Learn to read before you write. I never said that I felt guilt about taking money away from people who can't afford to pay for health insurance. You are foolish if you think that anything that I do will in any way affect what they receive.

What I said was that I would avoid any guilt in taking advantage of the "loophole" that allows people who have substantial assets and can afford to pay their premiums to get subsidies when the intent of the subsidies is to help people who can't afford their health insurance premiums. That said, I have no trouble with anyone who structures their finances to gain those benefits as to me it is the same as structuring your finances to reduce your tax burden... again, see Learned Hand.

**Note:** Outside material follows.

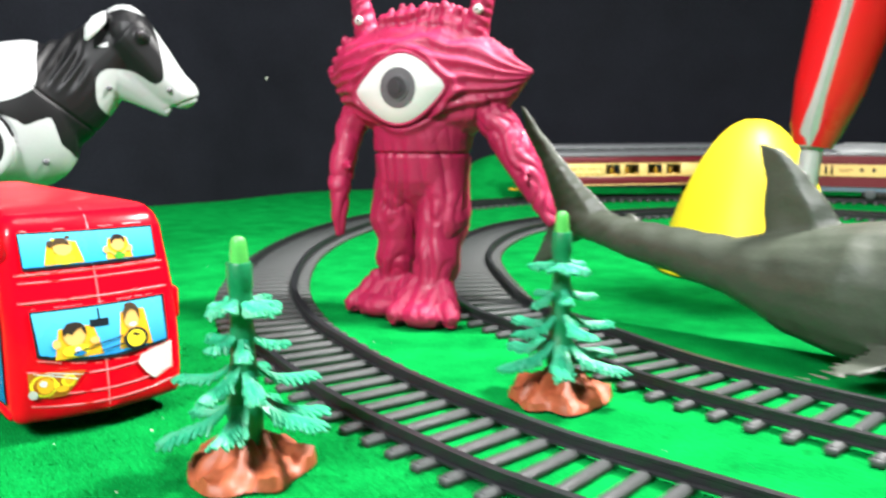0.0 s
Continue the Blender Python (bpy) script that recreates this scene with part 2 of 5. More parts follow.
# ---------------------------------------------------------------- mesh building
class Shape:
    """Collects points and faces, in decimetres."""

    def __init__(self):
        self.v, self.f, self.m = [], [], []

    def add(self, verts, faces, mat=0):
        n = len(self.v)
        self.v += [tuple(p) for p in verts]
        self.f += [tuple(n + i for i in q) for q in faces]
        self.m += [mat] * len(faces)
        return self

    def loft(self, rings, cap=(True, True), closed=True, mat=0):
        k, verts, faces = len(rings[0]), [p for r in rings for p in r], []
        for a in range(len(rings) - 1):
            for b in range(k if closed else k - 1):
                c = (b + 1) % k
                faces.append((a * k + b, a * k + c, (a + 1) * k + c, (a + 1) * k + b))
        if cap[0]:
            faces.append(tuple(range(k))[::-1])
        if cap[1]:
            faces.append(tuple((len(rings) - 1) * k + b for b in range(k)))
        return self.add(verts, faces, mat)

    def tube(self, points, radii, n=12, squash=1.0, cap=(True, True), mat=0):
        """A round limb along points; squash flattens it across the y axis."""
        pts = [Vector(p) for p in points]
        rings = []
        for i, p in enumerate(pts):
            t = (pts[min(i + 1, len(pts) - 1)] - pts[max(i - 1, 0)]).normalized()
            side = t.cross(Vector((0, 1, 0)))
            side = (side if side.length > 0.1 else t.cross(Vector((1, 0, 0)))).normalized()
            up = side.cross(t)
            r = radii[i] if isinstance(radii, (list, tuple)) else radii
            flat = squash[i] if isinstance(squash, (list, tuple)) else squash
            rings.append([p + side * r * math.cos(a) + up * r * flat * math.sin(a) for a in [2 * math.pi * k / n for k in range(n)]])
        return self.loft(rings, cap, mat=mat)

    def ball(self, c, r, n=16, mat=0):
        r = (r, r, r) if not isinstance(r, (list, tuple)) else r
        rings = []
        for i in range(1, n // 2):
            a = math.pi * i / (n // 2)
            rings.append([(c[0] + r[0] * math.sin(a) * math.cos(b), c[1] + r[1] * math.sin(a) * math.sin(b), c[2] - r[2] * math.cos(a)) for b in [2 * math.pi * k / n for k in range(n)]])
        return self.loft(rings, mat=mat)

    def box(self, x0, x1, y0, y1, z0, z1, c=0.006, mat=0):
        """A block with chamfered edges."""
        c = min(c, (x1 - x0) / 3, (y1 - y0) / 3, (z1 - z0) / 3)
        X, Y, Z = (x0, x1), (y0, y1), (z0, z1)
        verts, idx = [], {}
        for i in (0, 1):
            for j in (0, 1):
                for k in (0, 1):
                    o = [c if q == 0 else -c for q in (i, j, k)]
                    for axis in range(3):
                        p = [X[i], Y[j], Z[k]]
                        for other in range(3):
                            if other != axis:
                                p[other] += o[other]
                        idx[i, j, k, axis] = len(verts)
                        verts.append(p)
        faces = []
        for axis in range(3):
            a, b = [q for q in range(3) if q != axis]
            for s in (0, 1):
                key = lambda u, w: tuple({axis: s, a: u, b: w}[q] for q in range(3))
                faces.append([idx[(*key(u, w), axis)] for u, w in ((0, 0), (1, 0), (1, 1), (0, 1))])
            for u in (0, 1):
                for w in (0, 1):
                    key = lambda s: tuple({axis: s, a: u, b: w}[q] for q in range(3))
                    faces.append([idx[(*key(0), a)], idx[(*key(0), b)], idx[(*key(1), b)], idx[(*key(1), a)]])
        for i in (0, 1):
            for j in (0, 1):
                for k in (0, 1):
                    faces.append([idx[i, j, k, q] for q in range(3)])
        return self.add(verts, faces, mat)

    def ring(self, c, r, w, y0, y1, n=32, a0=0.0, a1=2 * math.pi, mat=0):
        """A flat band of width w on a circle in the xz plane, from y0 to y1."""
        full = abs(a1 - a0 - 2 * math.pi) < 1e-6
        rings = []
        for i in range(n if full else n + 1):
            a = a0 + (a1 - a0) * i / n
            ca, sa = math.cos(a), math.sin(a)
            rings.append([(c[0] + q * ca, y, c[1] + q * sa) for q, y in ((r, y0), (r + w, y0), (r + w, y1), (r, y1))])
        if full:
            rings.append(rings[0])
        return self.loft(rings, (not full, not full), mat=mat)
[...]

I read perfectly. Where do you think the subsidies come from? A magical money tree? Everything comes from the government which funds itself through taxes. If you take advantage of the IRA to Roth conversion "loophole" in order to pay lower taxes I do not see that as being any different than taking advantage of the subsidy loophole to pay a lower insurance premium. I guess you could make a claim that the Roth conversion isn't a loophole because it was intended for people with high assets and the subsidy was not intended for people with high assets.

In the end, the government will get more money from me even though I take the subsidy than it will get from you because you avoid taxes with the Roth conversion. Net result is I am paying more for those poor people than you are, even though I am participating in the subsidy they receive.
 
You are foolish if you think that anything that I do will in any way affect what they receive.

The ACA subsidies are technically tax credits, and work like energy or college tax credits. They do not take money away from any specific group, just like Roth conversions do not take money directly away from any specific group of people.
 
If you (Ferminion) want to voluntarily pay more taxes and it makes you feel good that is fine, but you are wrong to condemn those who prefer not to do as you do.

I'm actually paying more tax today by forgoing the subsidies since I am accelerating income that I would keep deferred if I was getting subsidies and that current tax revenue helps. The tax savings are not for 11-15 years out (I'm 59) and are not even in the government budget horizon at this point so your thinking that what I am doing has any affect on today's subsidies is a bit silly even if there were a gazillion of me out there doing it.